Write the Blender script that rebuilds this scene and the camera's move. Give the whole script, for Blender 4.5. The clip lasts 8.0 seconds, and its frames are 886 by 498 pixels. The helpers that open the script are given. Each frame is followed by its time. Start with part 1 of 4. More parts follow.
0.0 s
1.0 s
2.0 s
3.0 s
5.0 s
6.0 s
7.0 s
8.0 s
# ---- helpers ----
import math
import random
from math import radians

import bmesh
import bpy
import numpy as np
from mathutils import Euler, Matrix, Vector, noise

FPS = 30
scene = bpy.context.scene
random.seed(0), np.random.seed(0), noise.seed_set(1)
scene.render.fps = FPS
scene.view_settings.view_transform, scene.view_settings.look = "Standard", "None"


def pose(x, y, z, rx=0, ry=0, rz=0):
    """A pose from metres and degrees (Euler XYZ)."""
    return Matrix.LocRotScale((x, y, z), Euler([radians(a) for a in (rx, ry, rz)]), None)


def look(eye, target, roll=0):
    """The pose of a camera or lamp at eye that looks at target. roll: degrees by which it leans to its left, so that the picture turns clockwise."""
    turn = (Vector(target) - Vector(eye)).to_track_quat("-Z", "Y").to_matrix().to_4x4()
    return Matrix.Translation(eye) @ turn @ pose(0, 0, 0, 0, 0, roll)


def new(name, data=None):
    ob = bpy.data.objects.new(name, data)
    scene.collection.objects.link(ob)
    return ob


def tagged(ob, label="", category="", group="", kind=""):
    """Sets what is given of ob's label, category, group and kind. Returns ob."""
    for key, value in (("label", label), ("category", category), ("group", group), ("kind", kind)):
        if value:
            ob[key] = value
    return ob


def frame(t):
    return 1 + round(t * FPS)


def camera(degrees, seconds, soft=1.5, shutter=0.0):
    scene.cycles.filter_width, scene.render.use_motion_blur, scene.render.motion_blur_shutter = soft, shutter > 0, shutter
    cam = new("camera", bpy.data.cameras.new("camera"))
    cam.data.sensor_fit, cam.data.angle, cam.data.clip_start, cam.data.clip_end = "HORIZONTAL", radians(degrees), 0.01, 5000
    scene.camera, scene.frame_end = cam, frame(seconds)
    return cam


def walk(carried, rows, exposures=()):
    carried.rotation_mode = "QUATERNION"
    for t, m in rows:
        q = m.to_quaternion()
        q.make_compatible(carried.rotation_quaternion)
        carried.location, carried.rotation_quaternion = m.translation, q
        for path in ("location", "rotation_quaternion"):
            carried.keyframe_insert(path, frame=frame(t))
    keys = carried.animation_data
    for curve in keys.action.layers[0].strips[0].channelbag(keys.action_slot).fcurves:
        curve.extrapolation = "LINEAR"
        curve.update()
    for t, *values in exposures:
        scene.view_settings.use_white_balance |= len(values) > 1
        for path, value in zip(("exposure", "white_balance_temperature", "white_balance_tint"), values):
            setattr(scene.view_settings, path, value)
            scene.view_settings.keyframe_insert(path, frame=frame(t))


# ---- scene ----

= = = =

WHAT NEEDS TO BE DONE. Restate, word for word and with nothing added, the lines from the first line of the listing through the one where "turn = (Vector(target)" stands.

WRITTEN ANSWER.
Write the Blender script that rebuilds this scene and the camera's move. Give the whole script, for Blender 4.5. The clip lasts 8.0 seconds, and its frames are 886 by 498 pixels. The helpers that open the script are given. Each frame is followed by its time. Start with part 1 of 4. More parts follow.
0.0 s
1.0 s
2.0 s
3.0 s
5.0 s
6.0 s
7.0 s
8.0 s
# ---- helpers ----
import math
import random
from math import radians

import bmesh
import bpy
import numpy as np
from mathutils import Euler, Matrix, Vector, noise

FPS = 30
scene = bpy.context.scene
random.seed(0), np.random.seed(0), noise.seed_set(1)
scene.render.fps = FPS
scene.view_settings.view_transform, scene.view_settings.look = "Standard", "None"


def pose(x, y, z, rx=0, ry=0, rz=0):
    """A pose from metres and degrees (Euler XYZ)."""
    return Matrix.LocRotScale((x, y, z), Euler([radians(a) for a in (rx, ry, rz)]), None)


def look(eye, target, roll=0):
    """The pose of a camera or lamp at eye that looks at target. roll: degrees by which it leans to its left, so that the picture turns clockwise."""
    turn = (Vector(target) - Vector(eye)).to_track_quat("-Z", "Y").to_matrix().to_4x4()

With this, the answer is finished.